(Clips as scene scripts)

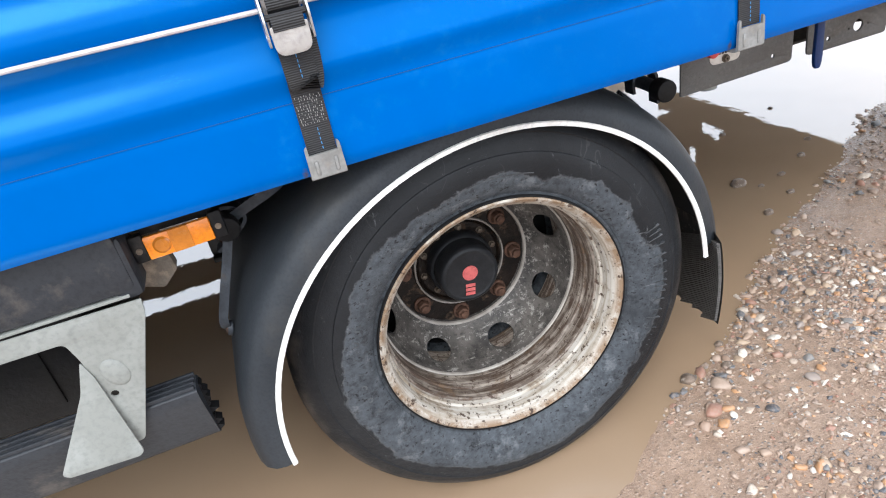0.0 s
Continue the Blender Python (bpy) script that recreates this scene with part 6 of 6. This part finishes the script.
gp = thing("rear_gusset", (2.1, 0.6, 0.7), "blotched grey triangular gusset plate behind the lock", "gusset plate")
part("plate", sheet(corner([(1.955, 0.770), (2.171, 0.556), (2.285, 0.553), (2.292, 0.770)], [0.004, 0.015, 0.006, 0]), [ring2d(2.17, 0.715, 0.006, 12)], 0.010, 0.001, facing(0.600)), GREYGUS, gp)
part("edge_flange", ribbon([(1.955, 0.635, 0.769), (2.172, 0.635, 0.553), (2.285, 0.635, 0.550)], 0.060, 0.006, (0, 1, 0), None, 1), GREYGUS, gp)
br = part("brace", sheet(corner([(2.030, 0.895), (2.045, 0.866), (2.135, 0.787), (2.300, 0.785), (2.300, 0.895)], [0, 0.003, 0.004, 0, 0]), [], 0.006, 0.001, facing(-0.050)), BRACEGREY, gp, "lighter grey brace plate")
part("rust_line", tube([(2.046, -0.0535, 0.867), (2.10, -0.0535, 0.819), (2.135, -0.0535, 0.789)], 0.0018, 6, None, 1), RUSTBOLT, br, "rust along the cut edge")
hb = thing("gusset_plate", (2.2, 1.75, 0.7), "dark steel gusset plate under the far chassis beam", "gusset plate")
part("plate", sheet(corner([(2.035, 0.770), (2.250, 0.534), (2.420, 0.520), (2.40, 0.770)], [0.004, 0.012, 0.006, 0]), [], 0.010, 0.001, facing(1.755)), BLACKSTEEL, hb)
part("edge_flange", ribbon([(2.035, 1.715, 0.768), (2.250, 1.715, 0.531), (2.420, 1.715, 0.517)], 0.07, 0.006, (0, 1, 0), None, 1), BLACKSTEEL, hb)
bm = box(2.05, 2.38, 0.78, FAR_Y, 0.80, 1.0, 0.01)
setting("rear_cross_beam", bm, CHASSIS, "dirty steel rear cross beam", "beam", "")

# hose that hangs from the far side
hs = thing("hanging_hose", (0.9, FAR_Y, 0.6), "black hose hanging in a bend from the far side", "hose")
part("hose", tube([(0.70, 2.46, 0.80), (0.76, 2.50, 0.68), (0.92, 2.54, 0.56), (1.06, 2.57, 0.482), (1.09, 2.58, 0.49), (1.075, 2.56, 0.58), (1.06, 2.50, 0.70), (1.06, 2.46, 0.82)], 0.013, 10), BLACK, hs)
bm = box(-9, 2.40, FAR_Y - 0.02, FAR_Y + 0.04, 0.665, 0.84, 0.01)
setting("far_side_rail", bm, CHASSIS, "dark side rail on the far side", "rail")
# Unseen panel added to keep the mirrored sky off the water.
bm = box(-9, -1.24, 2.28, 2.32, 0.05, 0.84, 0.01)
setting("far_sky_blocker", bm, BLACKSTEEL, "dark panel added on the far side to block the sky", "panel")


# ---- lorries across the yard ----
def make_lorry(x, half, win, z0, z1, top, label):
    l = thing("lorry", (x, LY, 0), label, "lorry", "lorries across the yard")
    def at(a, b, c, d, e, f, bev=0.0):
        return box(x + a, x + b, LY + c, LY + d, e, f, bev)
    part("cab", at(-half, half, -0.2, 2.0, 0.6, top, 0.10), TRUCKWHITE, l)
    part("windscreen", at(-win, win, -0.215, -0.15, z0, z1, 0.03), TRUCKGLASS, l, "dark windscreen")
    part("grille", at(-win * 0.9, win * 0.9, -0.212, -0.15, 0.63, 1.5, 0.03), SHADEGREY, l, "grey grille")
    part("bumper", at(-half - 0.02, half + 0.02, -0.26, 0.4, 0.16, 0.62, 0.06), SHADEGREY, l, "grey bumper")
    for sx in (-1, 1):
        m = sx * (half - 0.10)
        part("mirror", at(m - 0.09, m + 0.09, -0.36, -0.22, z0 + 0.1, z1 - 0.15, 0.04), SHADEGREY, l, "wing mirror")
        part("wheel", cyl((x + sx * (half - 0.30), LY + 0.7, 0.5), (x + sx * (half - 0.02), LY + 0.7, 0.5), 0.5, n=32, bev=0.05), BLACK, l)
    part("body", at(-half, half, 2.3, 9.0, 1.0, top - 0.05, 0.03), TRUCKWHITE, l, "white box body")
    part("chassis", at(-0.5, 0.5, 0.4, 9.0, 0.5, 1.0, 0.02), SHADEGREY, l)


LY = 11.0
make_lorry(-0.04, 1.24, 0.66, 2.98, 3.93, 4.02, "white lorry parked across the yard with a narrow windscreen")
make_lorry(3.08, 1.20, 1.05, 2.77, 3.70, 3.80, "white lorry parked across the yard with a wide windscreen")
make_lorry(6.28, 1.30, 1.08, 2.52, 3.42, 3.50, "lower white lorry at the end of the row")
make_lorry(-3.2, 1.24, 1.0, 2.75, 3.7, 3.82, "white lorry parked beside the row")

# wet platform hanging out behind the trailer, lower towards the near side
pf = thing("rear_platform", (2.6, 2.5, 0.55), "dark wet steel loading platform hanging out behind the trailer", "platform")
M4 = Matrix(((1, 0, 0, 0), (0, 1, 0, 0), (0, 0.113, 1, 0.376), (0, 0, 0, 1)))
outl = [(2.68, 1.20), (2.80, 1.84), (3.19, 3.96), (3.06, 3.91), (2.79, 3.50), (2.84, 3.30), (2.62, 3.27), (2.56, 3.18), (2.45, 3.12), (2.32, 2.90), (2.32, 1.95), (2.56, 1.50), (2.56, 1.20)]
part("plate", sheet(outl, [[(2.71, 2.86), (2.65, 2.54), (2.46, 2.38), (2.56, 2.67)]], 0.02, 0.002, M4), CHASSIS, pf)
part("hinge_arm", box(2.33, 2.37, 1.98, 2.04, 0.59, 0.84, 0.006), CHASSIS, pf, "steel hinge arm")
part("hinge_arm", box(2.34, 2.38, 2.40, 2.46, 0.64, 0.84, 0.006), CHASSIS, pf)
# Added plate and blocks that hide the sky in the puddle's mirror image.
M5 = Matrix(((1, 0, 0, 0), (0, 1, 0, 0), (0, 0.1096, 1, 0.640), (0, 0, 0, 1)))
part("fill_plate", sheet([(2.656, 2.80), (3.15, 2.78), (2.95, 1.465), (2.656, 1.465)], [], 0.02, 0.002, M5), CHASSIS, pf, "unseen plate added to fill the platform's mirror image")
part("fill_block", box(2.385, 2.60, 2.18, 2.45, 0.66, 1.08, 0.01), CHASSIS, pf, "unseen block added to keep sky out of the mirror image")
part("fill_block", box(2.405, 2.74, 1.62, 1.90, 0.70, 1.08, 0.01), CHASSIS, pf)
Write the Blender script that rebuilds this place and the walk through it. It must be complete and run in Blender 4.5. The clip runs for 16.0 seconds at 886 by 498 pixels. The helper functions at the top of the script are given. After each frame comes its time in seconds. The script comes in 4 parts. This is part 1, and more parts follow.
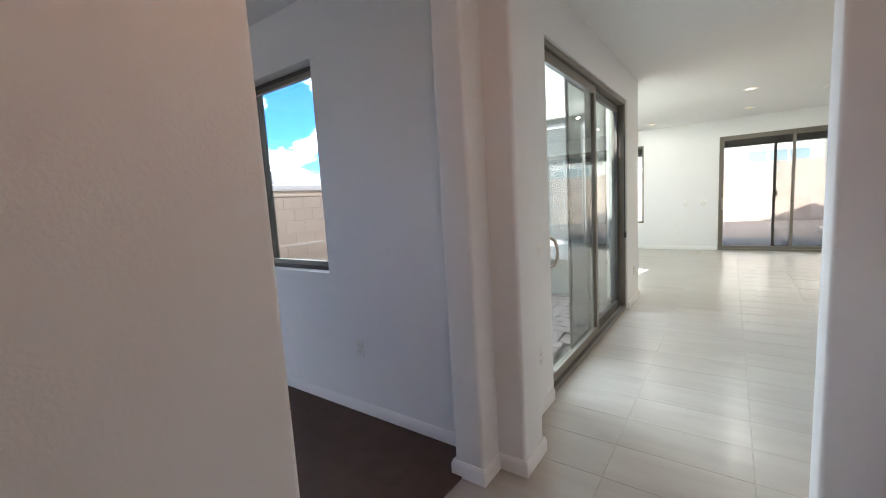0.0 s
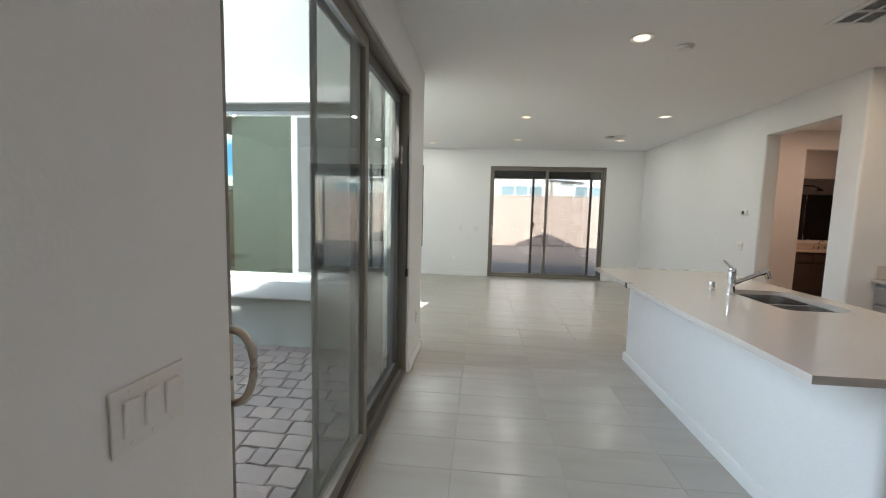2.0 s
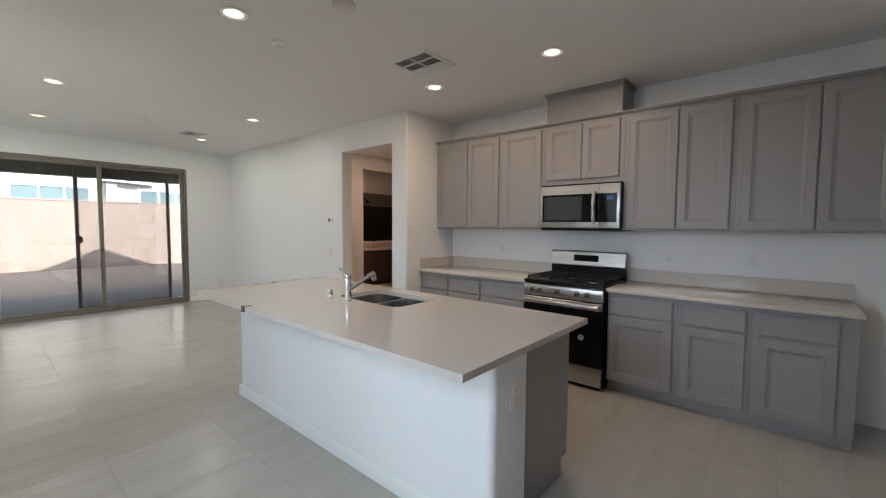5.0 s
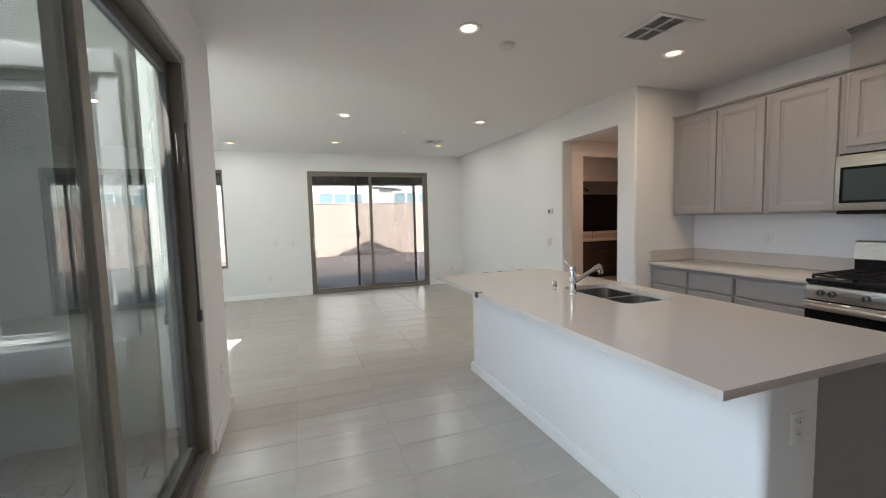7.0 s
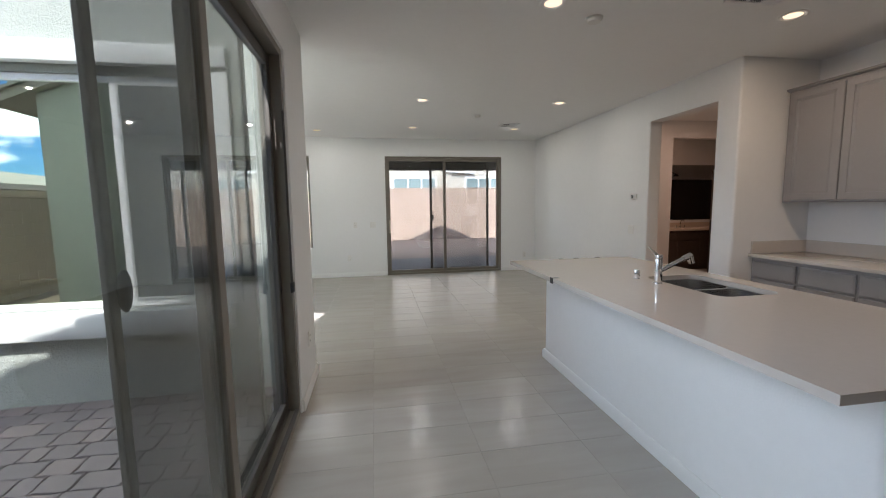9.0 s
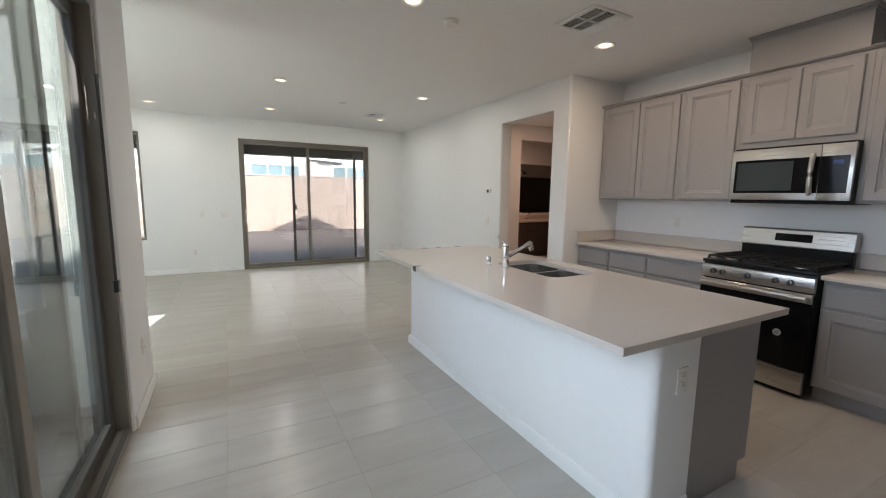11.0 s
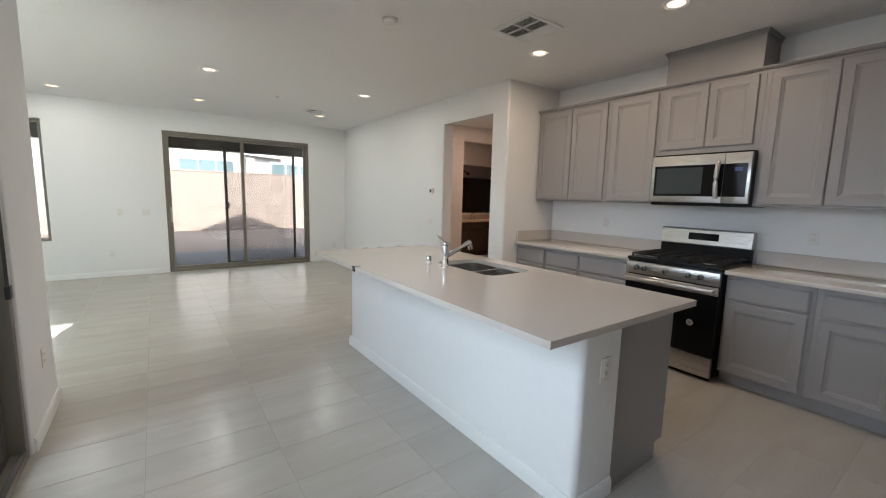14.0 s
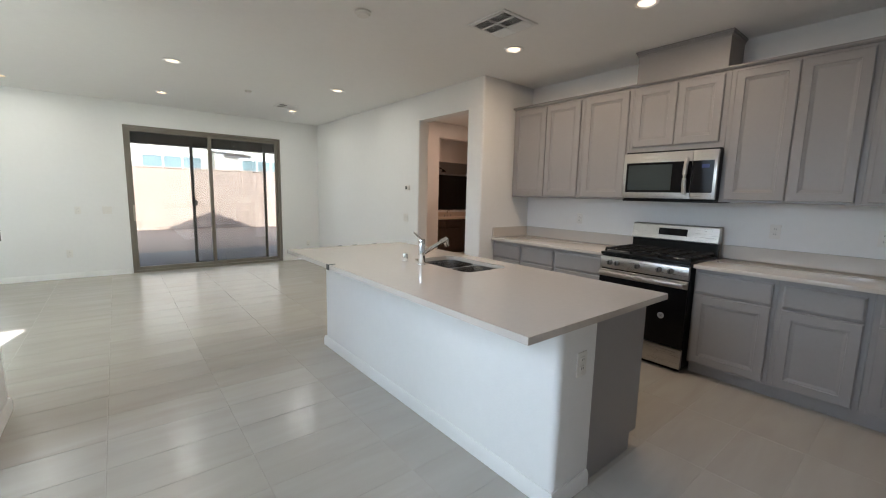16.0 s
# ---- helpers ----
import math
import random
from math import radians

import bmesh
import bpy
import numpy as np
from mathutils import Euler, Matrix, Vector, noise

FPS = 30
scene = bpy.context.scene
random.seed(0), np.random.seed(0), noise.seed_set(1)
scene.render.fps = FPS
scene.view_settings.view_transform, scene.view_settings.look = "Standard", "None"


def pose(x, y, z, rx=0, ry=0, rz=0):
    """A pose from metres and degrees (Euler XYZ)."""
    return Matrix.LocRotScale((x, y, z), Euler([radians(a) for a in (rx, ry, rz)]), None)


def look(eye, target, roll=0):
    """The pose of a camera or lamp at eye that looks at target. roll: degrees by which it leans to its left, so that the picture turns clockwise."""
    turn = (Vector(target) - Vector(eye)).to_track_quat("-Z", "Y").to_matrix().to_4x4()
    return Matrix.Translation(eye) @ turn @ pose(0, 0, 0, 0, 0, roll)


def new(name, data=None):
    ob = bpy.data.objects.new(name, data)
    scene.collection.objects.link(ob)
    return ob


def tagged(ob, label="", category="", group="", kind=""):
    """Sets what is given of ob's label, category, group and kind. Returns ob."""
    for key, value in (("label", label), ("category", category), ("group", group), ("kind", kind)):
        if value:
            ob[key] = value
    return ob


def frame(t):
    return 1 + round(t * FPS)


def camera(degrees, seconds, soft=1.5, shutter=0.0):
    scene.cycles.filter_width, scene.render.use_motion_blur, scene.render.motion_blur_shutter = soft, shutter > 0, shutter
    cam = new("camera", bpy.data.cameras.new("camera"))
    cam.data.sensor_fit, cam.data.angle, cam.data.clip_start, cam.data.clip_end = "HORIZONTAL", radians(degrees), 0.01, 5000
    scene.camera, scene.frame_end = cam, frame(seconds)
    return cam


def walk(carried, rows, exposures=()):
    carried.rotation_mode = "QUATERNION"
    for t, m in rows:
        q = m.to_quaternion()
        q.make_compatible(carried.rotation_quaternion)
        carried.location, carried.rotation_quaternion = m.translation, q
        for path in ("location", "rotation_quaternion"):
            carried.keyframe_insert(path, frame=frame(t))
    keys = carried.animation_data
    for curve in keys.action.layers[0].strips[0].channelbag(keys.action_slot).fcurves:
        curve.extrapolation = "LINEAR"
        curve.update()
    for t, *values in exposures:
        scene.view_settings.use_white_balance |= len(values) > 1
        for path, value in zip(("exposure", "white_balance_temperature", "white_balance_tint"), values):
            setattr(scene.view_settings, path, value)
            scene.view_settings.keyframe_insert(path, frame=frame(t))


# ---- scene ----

*Given exercise*: Pick out the lines containing the string "random".

*Solution for this exercise*:
import random
random.seed(0), np.random.seed(0), noise.seed_set(1)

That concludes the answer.